>> BEGIN Source excerpt

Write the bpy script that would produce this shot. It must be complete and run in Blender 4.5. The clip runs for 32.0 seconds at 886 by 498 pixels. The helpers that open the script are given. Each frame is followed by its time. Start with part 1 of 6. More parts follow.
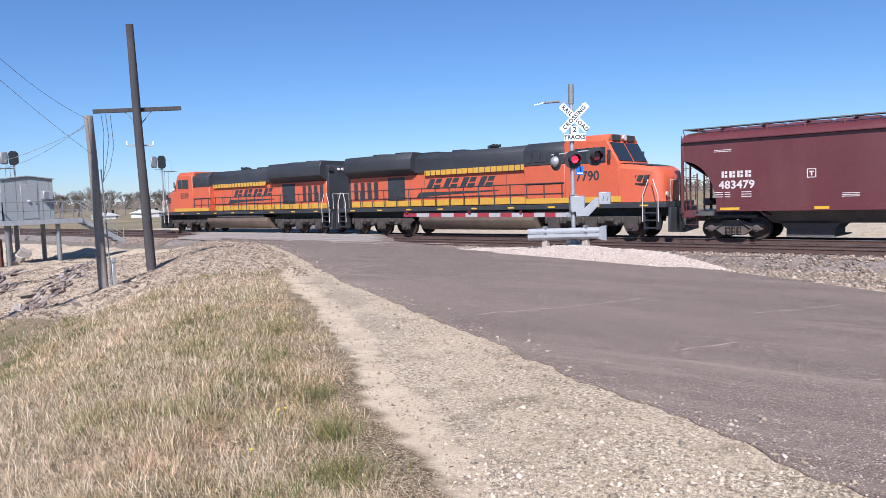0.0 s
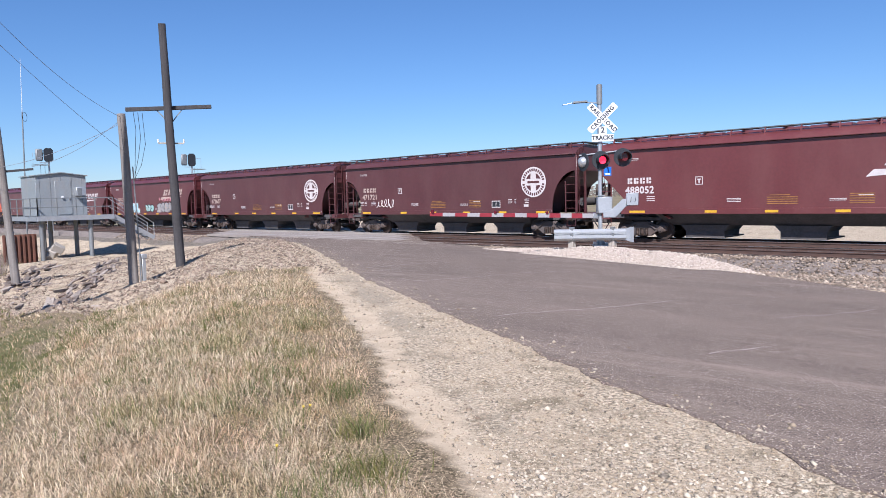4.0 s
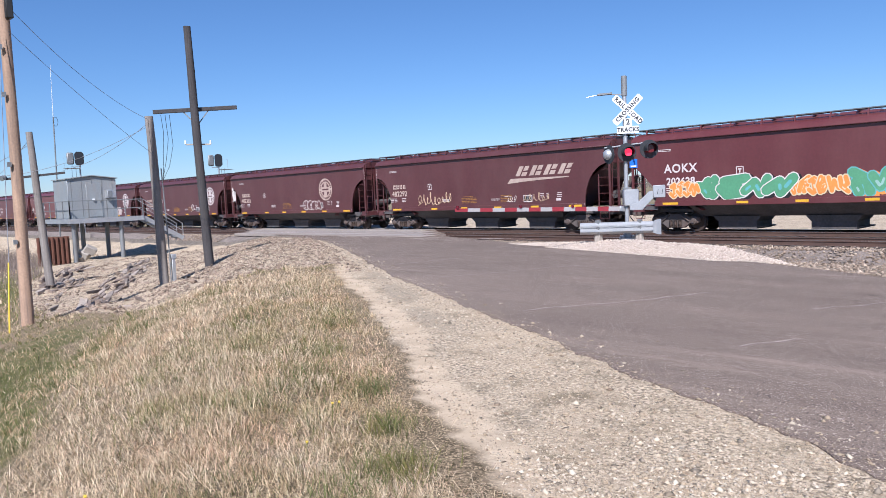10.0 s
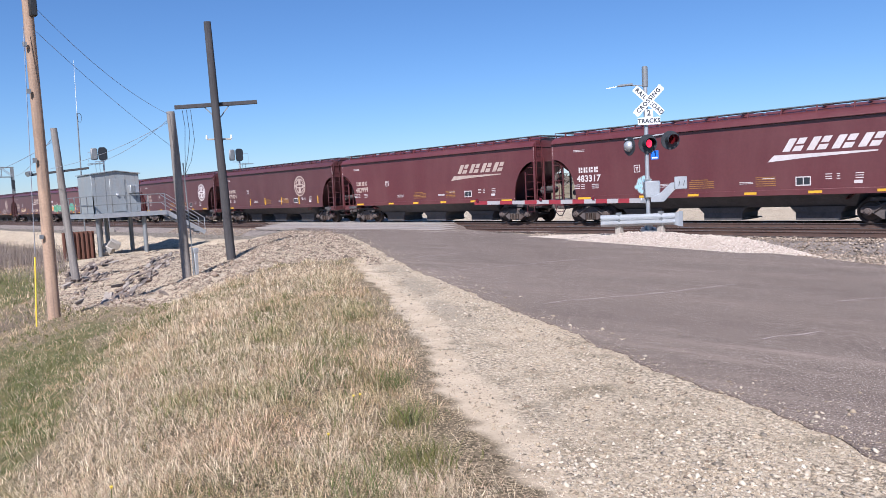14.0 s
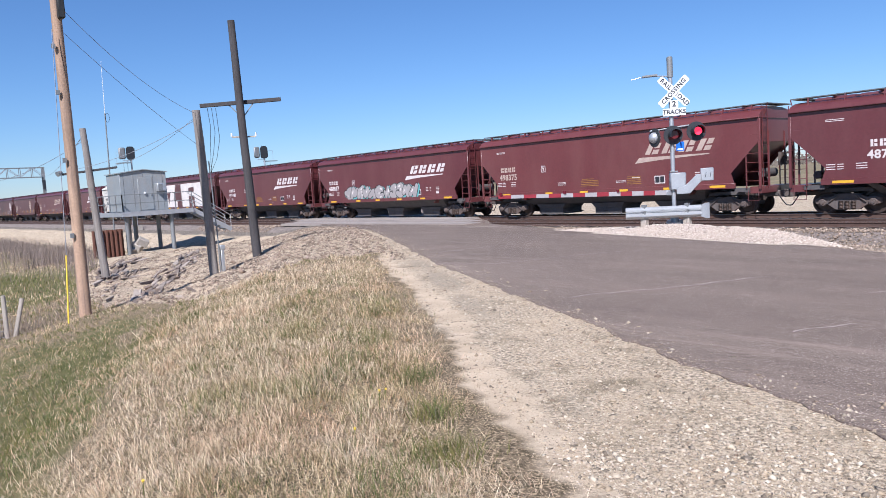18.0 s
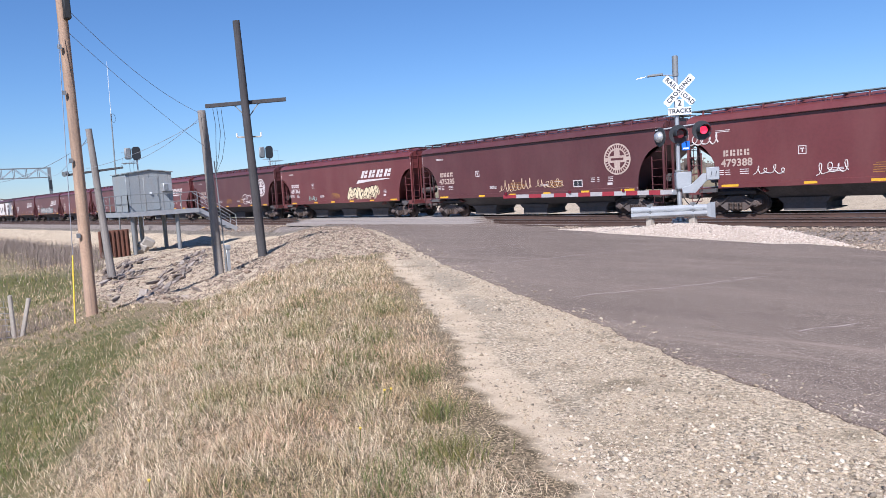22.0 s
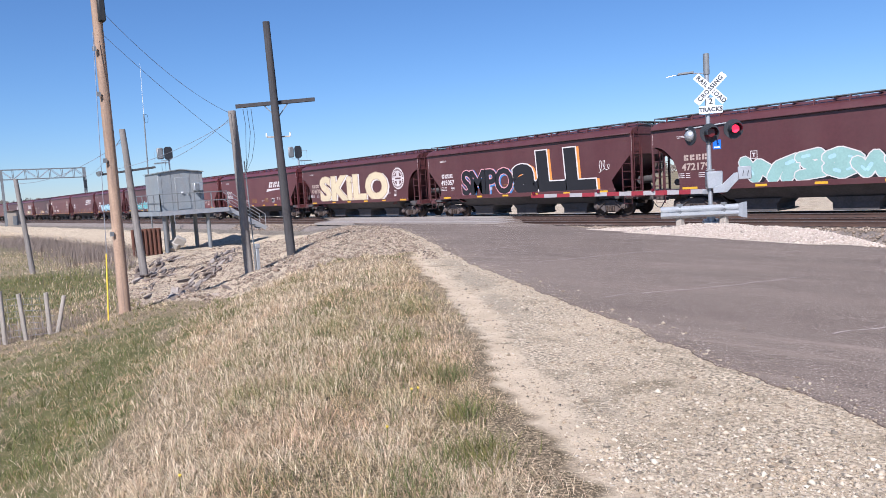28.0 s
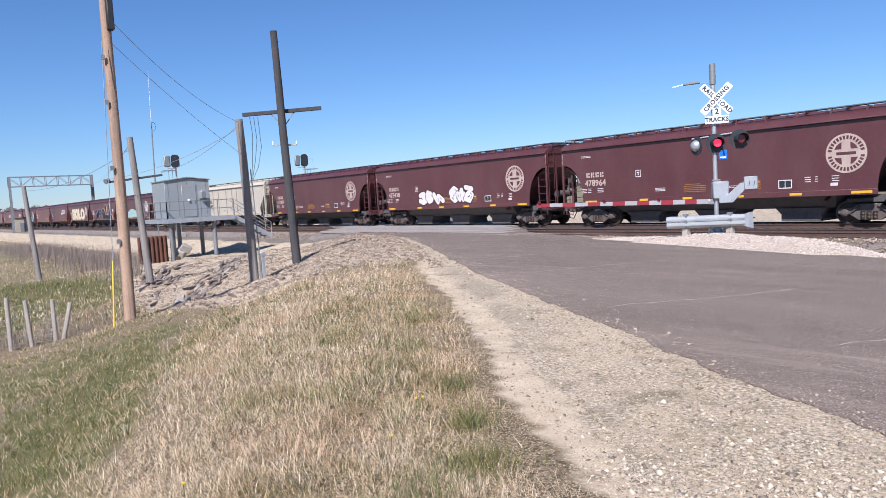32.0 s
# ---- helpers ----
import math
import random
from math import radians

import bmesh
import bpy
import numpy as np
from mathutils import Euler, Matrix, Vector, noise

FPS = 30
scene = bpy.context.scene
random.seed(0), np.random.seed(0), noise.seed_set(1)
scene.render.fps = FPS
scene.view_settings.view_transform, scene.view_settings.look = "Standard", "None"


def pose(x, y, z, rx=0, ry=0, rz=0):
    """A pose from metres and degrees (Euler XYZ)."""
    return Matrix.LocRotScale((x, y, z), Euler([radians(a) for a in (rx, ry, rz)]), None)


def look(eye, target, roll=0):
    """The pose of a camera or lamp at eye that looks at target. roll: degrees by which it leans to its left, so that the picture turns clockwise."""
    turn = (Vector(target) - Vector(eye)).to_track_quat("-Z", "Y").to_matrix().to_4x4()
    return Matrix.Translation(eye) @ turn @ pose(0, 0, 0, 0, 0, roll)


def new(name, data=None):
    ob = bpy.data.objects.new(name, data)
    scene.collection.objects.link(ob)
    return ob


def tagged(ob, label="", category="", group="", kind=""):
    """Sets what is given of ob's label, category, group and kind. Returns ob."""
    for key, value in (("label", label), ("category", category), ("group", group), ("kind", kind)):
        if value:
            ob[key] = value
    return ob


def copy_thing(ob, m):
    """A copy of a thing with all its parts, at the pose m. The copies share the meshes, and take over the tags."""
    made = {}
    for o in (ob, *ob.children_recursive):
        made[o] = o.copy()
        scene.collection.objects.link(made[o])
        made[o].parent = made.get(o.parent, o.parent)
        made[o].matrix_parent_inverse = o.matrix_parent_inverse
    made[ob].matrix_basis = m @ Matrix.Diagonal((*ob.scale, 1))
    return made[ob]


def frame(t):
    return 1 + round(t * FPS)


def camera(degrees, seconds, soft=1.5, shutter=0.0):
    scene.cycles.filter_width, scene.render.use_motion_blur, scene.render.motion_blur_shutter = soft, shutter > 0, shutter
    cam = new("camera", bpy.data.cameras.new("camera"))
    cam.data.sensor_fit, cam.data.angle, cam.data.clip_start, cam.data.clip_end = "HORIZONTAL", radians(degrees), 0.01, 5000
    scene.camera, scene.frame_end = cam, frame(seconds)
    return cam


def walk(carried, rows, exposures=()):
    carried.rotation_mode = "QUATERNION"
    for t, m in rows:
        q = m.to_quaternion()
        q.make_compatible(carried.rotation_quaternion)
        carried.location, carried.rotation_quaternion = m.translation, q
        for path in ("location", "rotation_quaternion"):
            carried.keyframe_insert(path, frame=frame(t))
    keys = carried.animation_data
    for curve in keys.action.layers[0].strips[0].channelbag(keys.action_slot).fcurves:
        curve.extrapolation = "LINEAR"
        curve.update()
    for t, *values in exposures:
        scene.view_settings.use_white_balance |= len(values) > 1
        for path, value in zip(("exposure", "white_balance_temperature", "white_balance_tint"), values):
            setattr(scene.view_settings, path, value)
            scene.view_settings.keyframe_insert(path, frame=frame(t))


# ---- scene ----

>> END Source excerpt

Exercise directions:
Copy out the lines from the line containing "for t, *values" to the end of the listing above, without alteration.

Exercise result:
    for t, *values in exposures:
        scene.view_settings.use_white_balance |= len(values) > 1
        for path, value in zip(("exposure", "white_balance_temperature", "white_balance_tint"), values):
            setattr(scene.view_settings, path, value)
            scene.view_settings.keyframe_insert(path, frame=frame(t))


# ---- scene ----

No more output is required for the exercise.